----- Given data -----

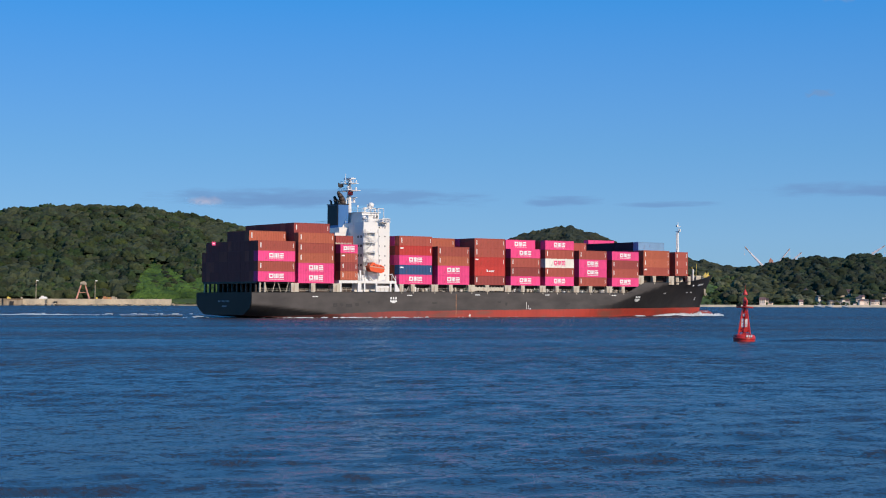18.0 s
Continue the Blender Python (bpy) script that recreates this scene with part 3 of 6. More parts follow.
def deck_works():
    # hatch covers under the bays, coamings and the beige pedestals along the side
    for bi, (x0, length, base, tier, rows) in enumerate(BAYS):
        n0 = next(i for i, k in enumerate(rows) if k)
        y1 = 0.02 + len([k for k in rows if k]) * 2.49 + n0 * 2.49
        part("hatch_cover", Build().box(x0 - 0.1, x0 + length + 0.1, max(1.2, n0 * 2.49 + 0.05), min(y1, 31.4), base - 0.5, base), M_SOOT_SHADE, ship, "dark hatch cover under the cargo")
        zd = deck_height(x0 + length / 2) - 0.3
        if bi in (0, 12):
            continue
        # the coaming takes the shade of the gap as a dark colour
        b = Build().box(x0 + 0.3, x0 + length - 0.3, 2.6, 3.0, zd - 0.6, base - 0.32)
        part("hatch_coaming", b, M_SOOT_SHADE, ship, "hatch coaming with stiffeners, its shade put into dark colour")
    wide, slim = Build(), Build()
    for bb, w in ((wide, 1.25), (slim, 0.7)):
        bb.prism([(-w, -2.9), (w, -2.9), (w, -0.3), (w + 0.18, 0.0), (-w - 0.18, 0.0), (-w, -0.3)], 0.08, 1.2)
        bb.box(-0.12, 0.12, -0.02, 0.08, -2.7, -0.5)
    me_w, me_s = wide.mesh("pedestal", M_BEIGE), slim.mesh("pedestal", M_BEIGE)
    for bi, (x0, length, base, tier, rows) in enumerate(BAYS):
        if bi in (0, 2, 11, 12):
            continue
        spots = [(x0 + length * 0.42, me_s)] + ([(x0 - 1.05, me_w)] if bi != 3 else [(x0 + 0.9, me_s)]) + ([(x0 + length + 1.0, me_w)] if bi in (1, 10) else [])
        for x, me in spots:
            for y in (0.0, 31.3):
                p = part("pedestal", me, None, ship, "beige container pedestal")
                p.matrix_basis = pose(x, y, base - 0.02)
    for x in (118.2, 121.6, 125.5):
        p = part("pedestal", me_s, None, ship)
        p.matrix_basis = pose(x, 0.9 if x < 120 else 2.5, 13.78)
    # slender stanchions under the after bay
    post = Build().box(-0.22, 0.22, 0, 0.5, -3.2, 0).mesh("stanchion", M_BEIGE)
    for x in (-47.6, -46.0, -37.2, -36.0):
        for y in (0.3, 31.6):
            part("stanchion", post, None, ship, "slender beige stanchion").matrix_basis = pose(x, y, 10.0)
    # a dark copy of the stanchion: the stern row's shade in its colour
    shade_post = Build().box(-0.22, 0.22, 0, 0.5, -3.2, 0).mesh("stanchion", M_SOOT_SHADE)
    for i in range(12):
        part("stanchion", shade_post, None, ship, "stanchion at the stern, its shade put into dark colour").matrix_basis = pose(-48.2, 1.5 + i * 2.6, 10.0)
    b = Build().box(-22.4, -17.0, 0.3, 0.5, 21.5, 21.68)
    for k in range(6):
        b.box(-22.4 + k * 1.05, -22.1 + k * 1.05, 0.25, 0.6, 21.42, 21.9)
    part("lashing_gear", b, M_BEIGE, ship, "beige lashing gear on the stack")
    # added dark block and backing: the shade behind the after bays' openings
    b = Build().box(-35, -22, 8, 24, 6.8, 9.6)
    part("under_bay_fill", b, M_DARK, ship, "added dark block for the shade under the after bays")
    part("dark_backing", Build().box(-46.5, -35.2, 26.4, 26.7, 6.8, 10.0).box(-36.2, -35.9, 8, 26.4, 6.8, 10.0), M_SOOT_SHADE, ship, "added dark backing for the shade under the after bay")
    for y in (7.5, 14.5, 22.5):
        part("mooring_winch", Build().tube((-43, y - 1.2, 8.0), (-43, y + 1.2, 8.0), 0.7, n=10).box(-44, -42, y - 1.6, y - 1.2, 6.9, 8.8).box(-44, -42, y + 1.2, y + 1.6, 6.9, 8.8), M_SOOT_SHADE, ship, "dark mooring winch on the after deck")
    for k, x in enumerate((-45.2, -43.6, -40.8, -39.2)):
        part("lashing_rod", Build().tube((x, 0.35, 7.2), (x + (0.9 if k % 2 else -0.9), 0.35, 10.1), 0.09, n=5), M_BEIGE, ship, "pale slanting lashing rod")
    part("after_rail", Build().box(-48, -22, 0.22, 0.28, 8.25, 8.32).box(-48, -22, 0.22, 0.28, 7.8, 7.86), M_BEIGE, ship, "thin pale after railing")
    # rails, pipes, vents and lockers along the side deck
    b = Build()
    for k in range(76):
        x = -20 + 1.5 * k
        if x > 94:
            break
        b.box(x, x + 0.06, 0.2, 0.26, 7.5, 8.75)
    for z in (8.2, 8.7):
        b.box(-20, 94, 0.2, 0.25, z, z + 0.05)
    part("side_rail", b, M_BEIGE, ship, "thin pale deck railing")
    rng = random.Random(3)
    for k in range(44):
        x = 1 + k * 2.1 + rng.uniform(-0.6, 0.6)
        h, w = rng.uniform(0.5, 1.7), rng.uniform(0.25, 0.9)
        b = Build().box(x, x + w, 1.4, 2.2, 7.4, 7.5 + h)
        if k % 3 == 0:
            b.lathe([(0.22, 0), (0.22, 0.9), (0.42, 1.0), (0.4, 1.25), (0.1, 1.4)], 8, (x + w + 0.4, 1.2, 7.5))
        if k % 4 == 1:
            b.tube((x, 1.0, 7.6), (x + 1.2, 1.0, 9.2), 0.06, n=5)
        part("deck_fitting", b, M_WHITE if k % 2 else M_BEIGE, ship, "small vent or locker on the side deck")
    b = Build().box(29.5, 40.5, 0.02, 0.5, 8.2, 9.25).box(27.5, 29.5, 0.0, 0.6, 8.1, 9.4)
    for x in np.linspace(29.5, 40.3, 10):
        b.box(x, x + 0.14, -0.04, 0.02, 8.1, 9.55)
    part("gangway", b, M_BEIGE, ship, "stowed accommodation ladder")


deck_works()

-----

Goal: Copy out the data above exactly, except the pictures.

Output for this task:
18.0 s
Continue the Blender Python (bpy) script that recreates this scene with part 3 of 6. More parts follow.
def deck_works():
    # hatch covers under the bays, coamings and the beige pedestals along the side
    for bi, (x0, length, base, tier, rows) in enumerate(BAYS):
        n0 = next(i for i, k in enumerate(rows) if k)
        y1 = 0.02 + len([k for k in rows if k]) * 2.49 + n0 * 2.49
        part("hatch_cover", Build().box(x0 - 0.1, x0 + length + 0.1, max(1.2, n0 * 2.49 + 0.05), min(y1, 31.4), base - 0.5, base), M_SOOT_SHADE, ship, "dark hatch cover under the cargo")
        zd = deck_height(x0 + length / 2) - 0.3
        if bi in (0, 12):
            continue
        # the coaming takes the shade of the gap as a dark colour
        b = Build().box(x0 + 0.3, x0 + length - 0.3, 2.6, 3.0, zd - 0.6, base - 0.32)
        part("hatch_coaming", b, M_SOOT_SHADE, ship, "hatch coaming with stiffeners, its shade put into dark colour")
    wide, slim = Build(), Build()
    for bb, w in ((wide, 1.25), (slim, 0.7)):
        bb.prism([(-w, -2.9), (w, -2.9), (w, -0.3), (w + 0.18, 0.0), (-w - 0.18, 0.0), (-w, -0.3)], 0.08, 1.2)
        bb.box(-0.12, 0.12, -0.02, 0.08, -2.7, -0.5)
    me_w, me_s = wide.mesh("pedestal", M_BEIGE), slim.mesh("pedestal", M_BEIGE)
    for bi, (x0, length, base, tier, rows) in enumerate(BAYS):
        if bi in (0, 2, 11, 12):
            continue
        spots = [(x0 + length * 0.42, me_s)] + ([(x0 - 1.05, me_w)] if bi != 3 else [(x0 + 0.9, me_s)]) + ([(x0 + length + 1.0, me_w)] if bi in (1, 10) else [])
        for x, me in spots:
            for y in (0.0, 31.3):
                p = part("pedestal", me, None, ship, "beige container pedestal")
                p.matrix_basis = pose(x, y, base - 0.02)
    for x in (118.2, 121.6, 125.5):
        p = part("pedestal", me_s, None, ship)
        p.matrix_basis = pose(x, 0.9 if x < 120 else 2.5, 13.78)
    # slender stanchions under the after bay
    post = Build().box(-0.22, 0.22, 0, 0.5, -3.2, 0).mesh("stanchion", M_BEIGE)
    for x in (-47.6, -46.0, -37.2, -36.0):
        for y in (0.3, 31.6):
            part("stanchion", post, None, ship, "slender beige stanchion").matrix_basis = pose(x, y, 10.0)
    # a dark copy of the stanchion: the stern row's shade in its colour
    shade_post = Build().box(-0.22, 0.22, 0, 0.5, -3.2, 0).mesh("stanchion", M_SOOT_SHADE)
    for i in range(12):
        part("stanchion", shade_post, None, ship, "stanchion at the stern, its shade put into dark colour").matrix_basis = pose(-48.2, 1.5 + i * 2.6, 10.0)
    b = Build().box(-22.4, -17.0, 0.3, 0.5, 21.5, 21.68)
    for k in range(6):
        b.box(-22.4 + k * 1.05, -22.1 + k * 1.05, 0.25, 0.6, 21.42, 21.9)
    part("lashing_gear", b, M_BEIGE, ship, "beige lashing gear on the stack")
    # added dark block and backing: the shade behind the after bays' openings
    b = Build().box(-35, -22, 8, 24, 6.8, 9.6)
    part("under_bay_fill", b, M_DARK, ship, "added dark block for the shade under the after bays")
    part("dark_backing", Build().box(-46.5, -35.2, 26.4, 26.7, 6.8, 10.0).box(-36.2, -35.9, 8, 26.4, 6.8, 10.0), M_SOOT_SHADE, ship, "added dark backing for the shade under the after bay")
    for y in (7.5, 14.5, 22.5):
        part("mooring_winch", Build().tube((-43, y - 1.2, 8.0), (-43, y + 1.2, 8.0), 0.7, n=10).box(-44, -42, y - 1.6, y - 1.2, 6.9, 8.8).box(-44, -42, y + 1.2, y + 1.6, 6.9, 8.8), M_SOOT_SHADE, ship, "dark mooring winch on the after deck")
    for k, x in enumerate((-45.2, -43.6, -40.8, -39.2)):
        part("lashing_rod", Build().tube((x, 0.35, 7.2), (x + (0.9 if k % 2 else -0.9), 0.35, 10.1), 0.09, n=5), M_BEIGE, ship, "pale slanting lashing rod")
    part("after_rail", Build().box(-48, -22, 0.22, 0.28, 8.25, 8.32).box(-48, -22, 0.22, 0.28, 7.8, 7.86), M_BEIGE, ship, "thin pale after railing")
    # rails, pipes, vents and lockers along the side deck
    b = Build()
    for k in range(76):
        x = -20 + 1.5 * k
        if x > 94:
            break
        b.box(x, x + 0.06, 0.2, 0.26, 7.5, 8.75)
    for z in (8.2, 8.7):
        b.box(-20, 94, 0.2, 0.25, z, z + 0.05)
    part("side_rail", b, M_BEIGE, ship, "thin pale deck railing")
    rng = random.Random(3)
    for k in range(44):
        x = 1 + k * 2.1 + rng.uniform(-0.6, 0.6)
        h, w = rng.uniform(0.5, 1.7), rng.uniform(0.25, 0.9)
        b = Build().box(x, x + w, 1.4, 2.2, 7.4, 7.5 + h)
        if k % 3 == 0:
            b.lathe([(0.22, 0), (0.22, 0.9), (0.42, 1.0), (0.4, 1.25), (0.1, 1.4)], 8, (x + w + 0.4, 1.2, 7.5))
        if k % 4 == 1:
            b.tube((x, 1.0, 7.6), (x + 1.2, 1.0, 9.2), 0.06, n=5)
        part("deck_fitting", b, M_WHITE if k % 2 else M_BEIGE, ship, "small vent or locker on the side deck")
    b = Build().box(29.5, 40.5, 0.02, 0.5, 8.2, 9.25).box(27.5, 29.5, 0.0, 0.6, 8.1, 9.4)
    for x in np.linspace(29.5, 40.3, 10):
        b.box(x, x + 0.14, -0.04, 0.02, 8.1, 9.55)
    part("gangway", b, M_BEIGE, ship, "stowed accommodation ladder")


deck_works()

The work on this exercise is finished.